Celebrating dame ninette de valois’ 125th birthday

Celebrating Dame Ninette de Valois’ 125th birthday

Today we mark what would have been the 125th birthday of the most notable figure in the history of our School and, more broadly, in the development of British ballet.

On this day 125 years ago, Dame Ninette de Valois, a remarkable individual, christened Edris Stannus, was born. She would go on to change the trajectory of modern ballet, leaving an enduring legacy thanks to her formidable vision.

Many labelled Dame Ninette as the ‘Godmother’ of English ballet. She rightly earned this title through her establishment of the School and her own company, the Vic-Wells Ballet, which later evolved into the Sadler’s Wells Ballet and eventually, in 1956, became The Royal Ballet. She also established the touring company, which later became Birmingham Royal Ballet. Her contribution to the art form is why all three institutions continue to exist today.

Celebrating dame ninette de valois’ 125th birthday
Left: Dame Ninette de Valois in costume (c.1909)
Right: Dame Ninette de Valois (centre) in Carmen (1928 – 1929)

Words of wisdom

With an indomitable career spanning several years and an endless list of honours and achievements, Ninette de Valois’ legacy lives on through the School. Today, some 125 years on, we reflect on Dame Ninette’s powerful words.

You cannot create genius. All you can do is nurture it.

Dame Ninette was a visionary. Her School and companies played a crucial role in nurturing some of the world’s most renowned dancers and choreographers, including the likes of Margot Fonteyn, Alicia Markova and Robert Helpmann. Thanks to Dame Ninette’s leadership, The Royal Ballet School has and continues to nurture the next generation of young dancers, helping them excel on the world stage.

Celebrating dame ninette de valois’ 125th birthday

The Jackdaw and the Pigeons, Vic-Wells Ballet (1931)

A pedagogic legacy

We all teach each other, whether it’s dancing, whether it’s singing, whether it’s talking, we all listen to each other. That’s progress.

The teachings of Dame Ninette are infused through everything we do at The Royal Ballet School. Our training methods spring directly from the pedagogic legacy Dame Ninette inherited from her teachers.
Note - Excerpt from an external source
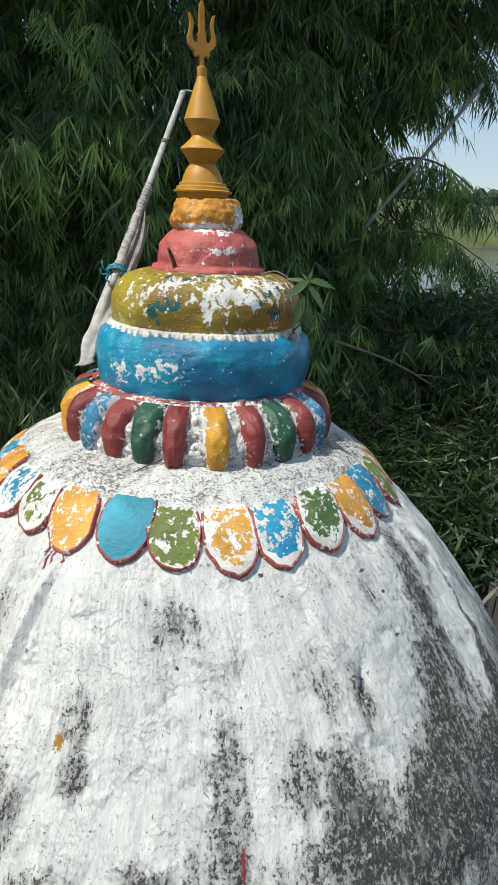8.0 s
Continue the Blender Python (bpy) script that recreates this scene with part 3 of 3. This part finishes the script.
# ---- the gilt finial ----
finial = tagged(empty("finial", (0.016, 0, LEVEL + 0.786)), "gold-painted metal pot finial with a trident on top", "finial")
lean = lambda z: (-0.010 * z / 0.3, 0)
bm = revolve([(0.060, 0.0), (0.066, 0.001), (0.068, 0.012), (0.071, 0.022), (0.078, 0.0225), (0.079, 0.027), (0.071, 0.030), (0.070, 0.0365), (0.068, 0.038), (0.0635, 0.039), (0.0625, 0.046), (0.0605, 0.0475),
              (0.056, 0.0485), (0.054, 0.055), (0.051, 0.064), (0.044, 0.079), (0.037, 0.089), (0.034, 0.094)], 64, 1, 0, 1, lean, False, True)
part("bell_base", bm, GOLD, finial)
bm = revolve([(0.033, 0.092), (0.040, 0.105), (0.057, 0.126), (0.0585, 0.130), (0.056, 0.134), (0.040, 0.147), (0.030, 0.158), (0.027, 0.163)], 64, 1, 0, 1, lean, False, True)
part("disc", bm, GOLD, finial)
bm = revolve([(0.027, 0.161), (0.031, 0.170), (0.044, 0.193), (0.0475, 0.201), (0.046, 0.206), (0.036, 0.235), (0.022, 0.275), (0.0115, 0.305)], 64, 1, 0, 1, lean, False, True)
part("cone", bm, GOLD, finial)
bm = revolve([(0.0115, 0.303), (0.0125, 0.306), (0.0125, 0.325), (0.0100, 0.327)], 32, 1, 0, 1, lean, False, True)
part("collar", bm, GOLD, finial)


def make_trident(parent):
    """Cut from thick plate: a stem, a middle blade and two curved prongs."""
    side = [(0.006, 0.0), (0.006, 0.022), (0.010, 0.026), (0.017, 0.022), (0.022, 0.028), (0.021, 0.036), (0.029, 0.042), (0.037, 0.052), (0.0385, 0.066), (0.034, 0.082),
            (0.031, 0.098), (0.034, 0.112), (0.036, 0.121), (0.030, 0.119), (0.0235, 0.108), (0.021, 0.094), (0.0245, 0.078), (0.025, 0.066), (0.020, 0.057), (0.013, 0.056),
            (0.0105, 0.064), (0.0125, 0.074), (0.0075, 0.084), (0.0085, 0.105), (0.0065, 0.135), (0.003, 0.149), (0.0, 0.151)]
    line = side + [(-x, z) for x, z in side[-2::-1]]
    bm = bmesh.new()
    front = [bm.verts.new((x, -0.005, z)) for x, z in line]
    back = [bm.verts.new((x, 0.005, z)) for x, z in line]
    n = len(line)
    for k in range(n):
        bm.faces.new((front[k], front[(k + 1) % n], back[(k + 1) % n], back[k]))
    bm.faces.new(front[::-1])
    bm.faces.new(back)
    bmesh.ops.recalc_face_normals(bm, faces=bm.faces)
    bmesh.ops.triangulate(bm, faces=[f for f in bm.faces if len(f.verts) > 4])
    bmesh.ops.bevel(bm, geom=[e for e in bm.edges if e.is_manifold and e.calc_face_angle(0) > 1.0 and abs(e.verts[0].co.y - e.verts[1].co.y) < 1e-4], offset=0.0016, segments=2, affect="EDGES")
    ob = part("trident", bm, GOLD, parent, smooth=False)
    ob.location = (-0.011, 0, 0.325)
    ob.rotation_euler = (0, radians(-1.5), radians(6))
    return ob


make_trident(finial)


# ---- the leaning flag pole ----
def make_flag_pole():
    tip, knot = Vector((0.094, 0.716, 1.157)), Vector((-0.206, 0.104, 0.585))
    way = (knot - tip).normalized()
    long = (knot - tip).length
    thing = tagged(empty("flag_pole", (0, 0, LEVEL)), "weathered grey pole with a furled dirty-white flag leaning on the rings", "flagpole")
    at = lambda d: tip + way * d
    part("pole", tube([at((long + 0.05) * k / 20) for k in range(21)], [0.009 + 0.002 * k / 20 for k in range(21)], 12, 0.0015, 12), POLE, thing)
    part("tip_ring", tube([at(0.0), at(0.012), at(0.02)], [0.0105, 0.0112, 0.0105], 12), POLE, thing)
    part("pole_joint", tube([at(0.275), at(0.285), at(0.295)], [0.0110, 0.0128, 0.0110], 12), TWIG, thing)
    # wound turns of cloth, thicker towards the cord
    pts, rad = [], []
    start = 0.50
    for k in range(240):
        u = k / 239
        pts.append(at(start + (long - start) * u))
        rad.append(0.0108 + 0.004 * u + 0.0022 * math.sin(u * 175) * (1 - 0.75 * u) + 0.0015 * noise.noise((u * 14, 0, 0)))
    part("furled_flag", tube(pts, rad, 18, 0.004, 40), WOUND, thing, "dirty-white cotton wound round the pole")
    # below the cord the cloth hangs in one long flat fold
    line = smooth_path([knot, (-0.252, 0.07, 0.470), (-0.284, 0.03, 0.405), (-0.306, -0.002, 0.345)], 14)
    bm = bmesh.new()
    rings = []
    for i, p in enumerate(line):
        u = i / (len(line) - 1)
        wide = 0.017 + 0.012 * math.sin(math.pi * min(1, u * 1.1)) + (0.010 if u > 0.93 else 0) * math.sin(i * 2.2)
        ring = []
        for j in range(20):
            a = 2 * math.pi * j / 20
            pleat = 1 + 0.30 * math.sin(3 * a + 2.5 * u + 0.8) + 0.25 * noise.noise((u * 5, math.cos(a) * 2, math.sin(a) * 2))
            ring.append(bm.verts.new(p + Vector((math.cos(a) * wide * pleat, math.sin(a) * 0.012 * pleat - 0.006, 0.25 * math.cos(a) * wide))))
        rings.append(ring)
    for a, b in zip(rings, rings[1:]):
        for j in range(20):
            bm.faces.new((a[j], a[(j + 1) % 20], b[(j + 1) % 20], b[j]))
    bm.faces.new(rings[0][::-1])
    bm.faces.new(rings[-1])
    part("flag_end", bm, CLOTH, thing, "loose end of the greyed cotton flag")
    # a sheet of it hangs free between the winding and the ring
    bm = bmesh.new()
    rows = []
    for i in range(25):
        u = i / 24
        root = at(0.58 + (long - 0.55) * u)
        reach = 0.008 + 0.046 * math.sin(math.pi * 0.5 * min(1, u * 1.5)) - 0.008 * u
        rows.append([bm.verts.new(root + Vector((reach * k / 9, 0.010 * math.sin(k * 1.5 + u * 2) - 0.004, -0.22 * reach * (k / 9)))) for k in range(10)])
    for a, b in zip(rows, rows[1:]):
        for k in range(9):
            bm.faces.new((a[k], a[k + 1], b[k + 1], b[k]))
    bmesh.ops.solidify(bm, geom=bm.faces[:], thickness=0.003)
    part("hanging_fold", bm, CLOTH, thing, "loose hanging fold of greyed cotton")
    turns = []
    side = way.orthogonal().normalized()
    for k in range(60):
        a = k * 0.42
        turns.append(at(long - 0.012 + 0.018 * k / 59) + (side * math.cos(a) + way.cross(side) * math.sin(a)) * (0.0265 + 0.002 * math.sin(k)))
    part("cord", tube(turns, 0.0026, 6), CORD, thing, "blue cord tied round the flag")
    part("cord", tube(smooth_path([knot + Vector((0.02, -0.02, 0)), (-0.165, 0.05, 0.590), (-0.12, -0.04, 0.598)], 6), 0.0025, 6), CORD, thing)
    for ends in (((0, 0, 0), (-0.018, -0.01, 0.014), (-0.022, -0.012, 0.034)), ((0, 0, 0), (-0.022, -0.015, -0.002), (-0.028, -0.02, 0.012)), ((0, 0, 0), (-0.012, -0.02, -0.012), (-0.004, -0.024, -0.024))):
        pts = smooth_path([knot + Vector((-0.020, -0.012, 0)) + Vector(e) for e in ends], 5)
        part("cord_end", tube(pts, 0.0024, 6), CORD, thing)
    pts = smooth_path([tip + Vector(v) for v in ((-0.006, 0, 0.0), (0.004, 0, 0.006), (0.02, 0, 0.008), (0.036, 0, 0.006))], 5)
    part("wire_hook", tube(pts, 0.003, 6), POLE, thing)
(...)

Beyond this, we cultivate an environment that encourages the sharing and exchanging of ideas and experiences. We encourage students and staff to broaden their horizons and deepen their appreciation for a diversity of thoughts and perspectives. A timeless lesson that transcends our discipline and can be applied to all aspects of life.

Left: Dame Ninette de Valois (1931)
Right: Dame Ninette de Valois by Mesdames Morter (1932), courtesy of Dancing Times

Expanding the possibilities of classical ballet

Our holistic approach to classical ballet stems from Dame Ninette. She placed great importance on choreographic studies, offered courses in costume design, and provided a well-stocked music and reading library.

Dame Ninette wanted dancers who could:

Expand the possibilities of the art of dancing in harmony with the other arts of the theatre.

She had a deep appreciation for classical teachings, effortlessly balanced by a forward-thinking perspective that embraced the ever-changing nature of classical ballet.

There is no question that the teachings of the Classic School are the sure and only foundation – limitless in its adaptability, it consequently proves its power to meet the varied requirements of the theatre.

Respect the past, herald the future, but concentrate on the present.

Thanks to our founder, our School is rooted in three fundamental elements – honouring our rich heritage, adapting to the evolving demands of the art form, and ensuring our students are fit for the stage and beyond.  

Her remarkable accomplishments leave an indelible mark on the world of dance and serve as an inspiration for countless generations to come.